| Exercise instructions |
Exclude the pictures and reproduce the remaining data exactly as written.

| Given data |

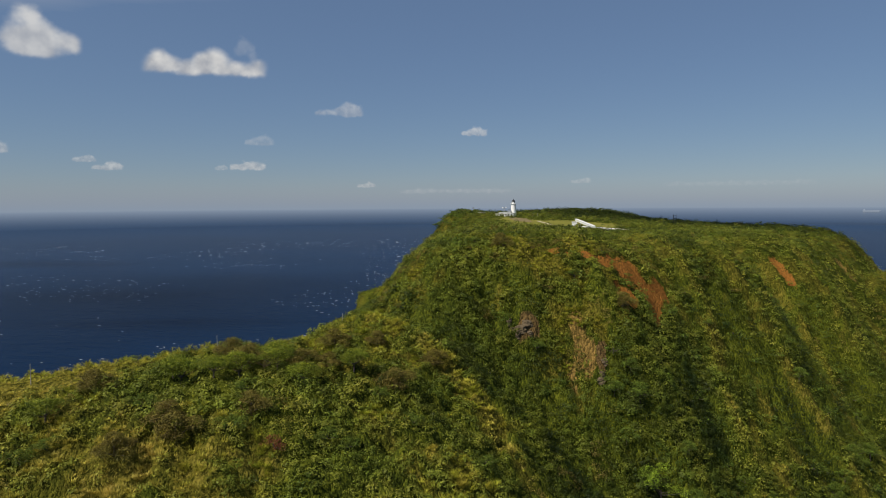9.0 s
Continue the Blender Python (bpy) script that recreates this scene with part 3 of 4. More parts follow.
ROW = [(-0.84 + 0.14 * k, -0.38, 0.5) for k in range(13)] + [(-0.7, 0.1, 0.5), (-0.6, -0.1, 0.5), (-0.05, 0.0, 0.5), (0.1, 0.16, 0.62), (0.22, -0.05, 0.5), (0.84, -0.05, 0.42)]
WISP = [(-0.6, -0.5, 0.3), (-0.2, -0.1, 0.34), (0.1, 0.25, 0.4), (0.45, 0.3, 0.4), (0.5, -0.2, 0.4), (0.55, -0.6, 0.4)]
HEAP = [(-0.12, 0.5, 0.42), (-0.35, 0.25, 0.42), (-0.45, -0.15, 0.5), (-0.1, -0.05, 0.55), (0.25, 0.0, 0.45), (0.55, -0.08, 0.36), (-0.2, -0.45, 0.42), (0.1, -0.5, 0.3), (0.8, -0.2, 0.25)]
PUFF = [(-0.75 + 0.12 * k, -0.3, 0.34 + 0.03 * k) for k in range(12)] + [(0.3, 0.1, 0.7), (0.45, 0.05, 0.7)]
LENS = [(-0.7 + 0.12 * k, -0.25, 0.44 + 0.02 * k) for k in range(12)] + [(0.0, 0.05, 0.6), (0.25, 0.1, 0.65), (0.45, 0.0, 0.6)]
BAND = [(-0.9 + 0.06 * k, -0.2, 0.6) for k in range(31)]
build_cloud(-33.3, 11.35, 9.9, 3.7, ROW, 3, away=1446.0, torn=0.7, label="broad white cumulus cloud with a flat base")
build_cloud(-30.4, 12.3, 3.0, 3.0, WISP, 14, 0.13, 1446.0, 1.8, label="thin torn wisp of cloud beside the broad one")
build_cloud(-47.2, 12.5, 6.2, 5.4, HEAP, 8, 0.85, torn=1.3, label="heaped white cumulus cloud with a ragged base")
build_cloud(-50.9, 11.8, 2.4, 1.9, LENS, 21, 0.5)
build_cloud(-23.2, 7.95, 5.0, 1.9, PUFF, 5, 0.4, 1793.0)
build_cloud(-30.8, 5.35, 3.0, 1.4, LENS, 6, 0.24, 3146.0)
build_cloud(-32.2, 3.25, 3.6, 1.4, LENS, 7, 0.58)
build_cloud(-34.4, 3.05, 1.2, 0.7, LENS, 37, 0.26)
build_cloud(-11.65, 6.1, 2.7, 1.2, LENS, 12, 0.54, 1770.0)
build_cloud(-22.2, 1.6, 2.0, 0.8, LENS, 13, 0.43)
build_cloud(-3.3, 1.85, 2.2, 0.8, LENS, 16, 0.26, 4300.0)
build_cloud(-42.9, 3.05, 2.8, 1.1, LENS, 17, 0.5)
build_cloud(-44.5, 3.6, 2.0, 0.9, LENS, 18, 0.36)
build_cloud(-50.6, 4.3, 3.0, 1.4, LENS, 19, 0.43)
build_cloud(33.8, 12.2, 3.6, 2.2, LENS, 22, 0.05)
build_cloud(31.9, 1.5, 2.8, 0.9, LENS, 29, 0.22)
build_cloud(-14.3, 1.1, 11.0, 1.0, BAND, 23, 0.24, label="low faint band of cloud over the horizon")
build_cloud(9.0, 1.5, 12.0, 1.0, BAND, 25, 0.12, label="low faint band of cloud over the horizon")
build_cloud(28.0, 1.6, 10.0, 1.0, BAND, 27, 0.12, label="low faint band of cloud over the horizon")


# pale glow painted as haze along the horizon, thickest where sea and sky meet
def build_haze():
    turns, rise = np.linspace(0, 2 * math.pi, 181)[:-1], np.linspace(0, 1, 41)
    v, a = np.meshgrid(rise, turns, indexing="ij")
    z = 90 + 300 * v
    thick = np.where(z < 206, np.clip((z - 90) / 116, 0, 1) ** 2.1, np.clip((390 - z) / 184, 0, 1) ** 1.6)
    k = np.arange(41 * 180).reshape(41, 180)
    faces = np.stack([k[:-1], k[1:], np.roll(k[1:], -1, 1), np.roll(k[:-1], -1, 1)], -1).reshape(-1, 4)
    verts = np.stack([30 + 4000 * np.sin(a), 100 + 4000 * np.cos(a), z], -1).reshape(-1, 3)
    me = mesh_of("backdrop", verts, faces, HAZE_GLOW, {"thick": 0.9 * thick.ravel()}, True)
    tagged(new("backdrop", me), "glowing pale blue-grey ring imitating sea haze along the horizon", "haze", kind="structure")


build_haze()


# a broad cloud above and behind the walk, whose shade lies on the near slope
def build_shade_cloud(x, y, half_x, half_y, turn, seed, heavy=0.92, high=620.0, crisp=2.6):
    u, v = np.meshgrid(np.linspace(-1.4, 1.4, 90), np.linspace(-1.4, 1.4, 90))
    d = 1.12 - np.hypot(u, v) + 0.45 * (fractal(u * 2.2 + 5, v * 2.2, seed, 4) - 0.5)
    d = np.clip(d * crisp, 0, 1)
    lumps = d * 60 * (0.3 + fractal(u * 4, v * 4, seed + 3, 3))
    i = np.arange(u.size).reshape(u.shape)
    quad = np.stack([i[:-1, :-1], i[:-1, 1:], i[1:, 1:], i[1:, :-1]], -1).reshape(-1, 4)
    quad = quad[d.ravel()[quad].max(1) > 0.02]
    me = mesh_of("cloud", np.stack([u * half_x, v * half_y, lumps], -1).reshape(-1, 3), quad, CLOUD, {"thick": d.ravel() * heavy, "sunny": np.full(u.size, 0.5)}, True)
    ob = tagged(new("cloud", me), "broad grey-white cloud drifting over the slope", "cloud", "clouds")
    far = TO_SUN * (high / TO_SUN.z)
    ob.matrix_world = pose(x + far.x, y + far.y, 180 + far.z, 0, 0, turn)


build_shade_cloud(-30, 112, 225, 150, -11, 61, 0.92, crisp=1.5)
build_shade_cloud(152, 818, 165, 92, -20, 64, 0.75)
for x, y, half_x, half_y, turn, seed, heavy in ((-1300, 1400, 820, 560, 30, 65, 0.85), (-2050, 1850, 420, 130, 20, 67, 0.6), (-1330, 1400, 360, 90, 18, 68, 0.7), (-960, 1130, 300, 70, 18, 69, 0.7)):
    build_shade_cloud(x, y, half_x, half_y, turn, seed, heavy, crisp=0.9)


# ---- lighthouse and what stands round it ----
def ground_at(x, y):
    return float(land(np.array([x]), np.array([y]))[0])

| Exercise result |
9.0 s
Continue the Blender Python (bpy) script that recreates this scene with part 3 of 4. More parts follow.
ROW = [(-0.84 + 0.14 * k, -0.38, 0.5) for k in range(13)] + [(-0.7, 0.1, 0.5), (-0.6, -0.1, 0.5), (-0.05, 0.0, 0.5), (0.1, 0.16, 0.62), (0.22, -0.05, 0.5), (0.84, -0.05, 0.42)]
WISP = [(-0.6, -0.5, 0.3), (-0.2, -0.1, 0.34), (0.1, 0.25, 0.4), (0.45, 0.3, 0.4), (0.5, -0.2, 0.4), (0.55, -0.6, 0.4)]
HEAP = [(-0.12, 0.5, 0.42), (-0.35, 0.25, 0.42), (-0.45, -0.15, 0.5), (-0.1, -0.05, 0.55), (0.25, 0.0, 0.45), (0.55, -0.08, 0.36), (-0.2, -0.45, 0.42), (0.1, -0.5, 0.3), (0.8, -0.2, 0.25)]
PUFF = [(-0.75 + 0.12 * k, -0.3, 0.34 + 0.03 * k) for k in range(12)] + [(0.3, 0.1, 0.7), (0.45, 0.05, 0.7)]
LENS = [(-0.7 + 0.12 * k, -0.25, 0.44 + 0.02 * k) for k in range(12)] + [(0.0, 0.05, 0.6), (0.25, 0.1, 0.65), (0.45, 0.0, 0.6)]
BAND = [(-0.9 + 0.06 * k, -0.2, 0.6) for k in range(31)]
build_cloud(-33.3, 11.35, 9.9, 3.7, ROW, 3, away=1446.0, torn=0.7, label="broad white cumulus cloud with a flat base")
build_cloud(-30.4, 12.3, 3.0, 3.0, WISP, 14, 0.13, 1446.0, 1.8, label="thin torn wisp of cloud beside the broad one")
build_cloud(-47.2, 12.5, 6.2, 5.4, HEAP, 8, 0.85, torn=1.3, label="heaped white cumulus cloud with a ragged base")
build_cloud(-50.9, 11.8, 2.4, 1.9, LENS, 21, 0.5)
build_cloud(-23.2, 7.95, 5.0, 1.9, PUFF, 5, 0.4, 1793.0)
build_cloud(-30.8, 5.35, 3.0, 1.4, LENS, 6, 0.24, 3146.0)
build_cloud(-32.2, 3.25, 3.6, 1.4, LENS, 7, 0.58)
build_cloud(-34.4, 3.05, 1.2, 0.7, LENS, 37, 0.26)
build_cloud(-11.65, 6.1, 2.7, 1.2, LENS, 12, 0.54, 1770.0)
build_cloud(-22.2, 1.6, 2.0, 0.8, LENS, 13, 0.43)
build_cloud(-3.3, 1.85, 2.2, 0.8, LENS, 16, 0.26, 4300.0)
build_cloud(-42.9, 3.05, 2.8, 1.1, LENS, 17, 0.5)
build_cloud(-44.5, 3.6, 2.0, 0.9, LENS, 18, 0.36)
build_cloud(-50.6, 4.3, 3.0, 1.4, LENS, 19, 0.43)
build_cloud(33.8, 12.2, 3.6, 2.2, LENS, 22, 0.05)
build_cloud(31.9, 1.5, 2.8, 0.9, LENS, 29, 0.22)
build_cloud(-14.3, 1.1, 11.0, 1.0, BAND, 23, 0.24, label="low faint band of cloud over the horizon")
build_cloud(9.0, 1.5, 12.0, 1.0, BAND, 25, 0.12, label="low faint band of cloud over the horizon")
build_cloud(28.0, 1.6, 10.0, 1.0, BAND, 27, 0.12, label="low faint band of cloud over the horizon")


# pale glow painted as haze along the horizon, thickest where sea and sky meet
def build_haze():
    turns, rise = np.linspace(0, 2 * math.pi, 181)[:-1], np.linspace(0, 1, 41)
    v, a = np.meshgrid(rise, turns, indexing="ij")
    z = 90 + 300 * v
    thick = np.where(z < 206, np.clip((z - 90) / 116, 0, 1) ** 2.1, np.clip((390 - z) / 184, 0, 1) ** 1.6)
    k = np.arange(41 * 180).reshape(41, 180)
    faces = np.stack([k[:-1], k[1:], np.roll(k[1:], -1, 1), np.roll(k[:-1], -1, 1)], -1).reshape(-1, 4)
    verts = np.stack([30 + 4000 * np.sin(a), 100 + 4000 * np.cos(a), z], -1).reshape(-1, 3)
    me = mesh_of("backdrop", verts, faces, HAZE_GLOW, {"thick": 0.9 * thick.ravel()}, True)
    tagged(new("backdrop", me), "glowing pale blue-grey ring imitating sea haze along the horizon", "haze", kind="structure")


build_haze()


# a broad cloud above and behind the walk, whose shade lies on the near slope
def build_shade_cloud(x, y, half_x, half_y, turn, seed, heavy=0.92, high=620.0, crisp=2.6):
    u, v = np.meshgrid(np.linspace(-1.4, 1.4, 90), np.linspace(-1.4, 1.4, 90))
    d = 1.12 - np.hypot(u, v) + 0.45 * (fractal(u * 2.2 + 5, v * 2.2, seed, 4) - 0.5)
    d = np.clip(d * crisp, 0, 1)
    lumps = d * 60 * (0.3 + fractal(u * 4, v * 4, seed + 3, 3))
    i = np.arange(u.size).reshape(u.shape)
    quad = np.stack([i[:-1, :-1], i[:-1, 1:], i[1:, 1:], i[1:, :-1]], -1).reshape(-1, 4)
    quad = quad[d.ravel()[quad].max(1) > 0.02]
    me = mesh_of("cloud", np.stack([u * half_x, v * half_y, lumps], -1).reshape(-1, 3), quad, CLOUD, {"thick": d.ravel() * heavy, "sunny": np.full(u.size, 0.5)}, True)
    ob = tagged(new("cloud", me), "broad grey-white cloud drifting over the slope", "cloud", "clouds")
    far = TO_SUN * (high / TO_SUN.z)
    ob.matrix_world = pose(x + far.x, y + far.y, 180 + far.z, 0, 0, turn)


build_shade_cloud(-30, 112, 225, 150, -11, 61, 0.92, crisp=1.5)
build_shade_cloud(152, 818, 165, 92, -20, 64, 0.75)
for x, y, half_x, half_y, turn, seed, heavy in ((-1300, 1400, 820, 560, 30, 65, 0.85), (-2050, 1850, 420, 130, 20, 67, 0.6), (-1330, 1400, 360, 90, 18, 68, 0.7), (-960, 1130, 300, 70, 18, 69, 0.7)):
    build_shade_cloud(x, y, half_x, half_y, turn, seed, heavy, crisp=0.9)


# ---- lighthouse and what stands round it ----
def ground_at(x, y):
    return float(land(np.array([x]), np.array([y]))[0])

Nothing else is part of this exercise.